There are many hardships that I am prepared to undergo with silence and dignity, but uncomfortable pillows are not one of them.
            For me the pillow is the central feature of the bed and where I lay my head is central to the experience of rest.
            At the moment the experience is not restful.  Which is not to say that I do not go to sleep.  That is one thing that I do with expedition and profundity – but it is the lead up to oblivion that is taxing me at the moment.
            I prefer feather pillows and always have.  I know that there are authorities (there always are) that tell me that feathers are nowhere near the healthiest option you can choose, but that has never been an overriding constraint on my behaviour.
            The most comfortable pillow I have ever discovered was in El Corte Ingles and I was all for buying it, when I was told the price.  I can no longer remember exactly how much it (it was only one) cost because of the psychological counselling that I have had, but the sum was vast!  And more!  And even I have my limits for self-indulgence!
            I have been searching for a reasonably priced alternative ever since.  I thought that I had found a perfect compromise between composition and commodification (I wanted to say ‘price’ there, but it didn’t start with a ‘C’) in a local supermarket.  I thought that I have found the perfect pillow for price and performance (see, I got the word in!) until I needed to change the pillow and found that the store did not stock that particular type any more.
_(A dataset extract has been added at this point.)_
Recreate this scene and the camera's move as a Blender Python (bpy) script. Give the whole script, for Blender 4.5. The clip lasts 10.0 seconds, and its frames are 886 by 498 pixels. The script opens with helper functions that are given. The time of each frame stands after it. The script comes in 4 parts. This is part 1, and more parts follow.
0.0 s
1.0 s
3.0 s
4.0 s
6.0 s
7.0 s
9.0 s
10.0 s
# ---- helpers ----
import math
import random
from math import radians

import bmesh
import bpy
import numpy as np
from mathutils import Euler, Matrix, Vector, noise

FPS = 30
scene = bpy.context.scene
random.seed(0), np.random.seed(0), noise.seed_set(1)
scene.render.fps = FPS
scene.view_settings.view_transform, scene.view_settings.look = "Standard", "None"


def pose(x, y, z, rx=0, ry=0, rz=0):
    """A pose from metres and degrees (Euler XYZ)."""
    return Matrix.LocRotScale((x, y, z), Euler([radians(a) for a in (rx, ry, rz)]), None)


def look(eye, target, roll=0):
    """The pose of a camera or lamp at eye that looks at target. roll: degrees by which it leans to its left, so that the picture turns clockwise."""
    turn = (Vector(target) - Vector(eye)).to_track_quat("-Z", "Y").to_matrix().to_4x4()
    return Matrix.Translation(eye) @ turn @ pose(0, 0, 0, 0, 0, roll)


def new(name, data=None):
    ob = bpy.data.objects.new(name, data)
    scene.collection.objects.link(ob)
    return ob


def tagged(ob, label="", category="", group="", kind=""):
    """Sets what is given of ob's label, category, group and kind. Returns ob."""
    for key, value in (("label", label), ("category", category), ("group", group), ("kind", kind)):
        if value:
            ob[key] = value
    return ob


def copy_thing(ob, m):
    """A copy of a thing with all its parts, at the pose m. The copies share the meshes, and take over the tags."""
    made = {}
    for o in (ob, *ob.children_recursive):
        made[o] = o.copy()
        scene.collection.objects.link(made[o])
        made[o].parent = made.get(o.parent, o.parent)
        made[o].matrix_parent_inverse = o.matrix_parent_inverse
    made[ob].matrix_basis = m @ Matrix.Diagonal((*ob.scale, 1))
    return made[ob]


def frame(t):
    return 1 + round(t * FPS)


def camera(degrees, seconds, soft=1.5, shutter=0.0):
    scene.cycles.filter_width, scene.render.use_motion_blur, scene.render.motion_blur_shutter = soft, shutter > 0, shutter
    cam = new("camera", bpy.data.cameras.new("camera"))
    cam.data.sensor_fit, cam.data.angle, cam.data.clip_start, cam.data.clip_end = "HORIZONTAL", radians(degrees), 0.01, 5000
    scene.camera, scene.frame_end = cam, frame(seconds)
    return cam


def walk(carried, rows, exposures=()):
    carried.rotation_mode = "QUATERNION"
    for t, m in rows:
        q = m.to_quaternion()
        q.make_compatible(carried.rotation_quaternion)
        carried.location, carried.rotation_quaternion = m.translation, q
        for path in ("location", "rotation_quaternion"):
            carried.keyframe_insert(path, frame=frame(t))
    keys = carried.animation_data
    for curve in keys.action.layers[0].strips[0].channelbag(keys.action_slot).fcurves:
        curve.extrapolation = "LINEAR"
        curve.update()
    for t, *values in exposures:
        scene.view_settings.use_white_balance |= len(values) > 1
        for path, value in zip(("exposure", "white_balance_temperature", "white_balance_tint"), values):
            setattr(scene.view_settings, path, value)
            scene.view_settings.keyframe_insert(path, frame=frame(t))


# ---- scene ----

            I bought a feather alternative and it is like sleeping on rock.  Every time I put my head down I grumble.  Silently, just before unconsciousness.  Toni maintains that my entry to the Land of Nod is synonymous with my head touching the pillow – but that is not true and the ‘grumble period’ is becoming more irritating and therefore Something Must Be Done.
            I have geared myself up to sally forth after my swim and take in the shops (never a hardship for me) in pursuit of the perfect pillow.  Again.

The British Library

After a number of years I am going to re-join the British Library – or at least get a Readers’ Card (one feels that it deserves capital letters) so that I can use the facilities when I visit London at the end of the month.
            In theory, I have been told over the phone by a very nice lady form the membership department, I will be able to get a temporary Readers’ Card and order books which will be ready for me to read when I am in London.  I should also have full access to the digital catalogue.  All of this in theory.
            Today I intend to put the theory to the test and find out if such access is real.
            The best part about it will be to watch Toni’s irritation as I am prepared to bet that such a thing will be totally impossible with the National Library in Spain.  We shall see.  And, as always, I live in hope!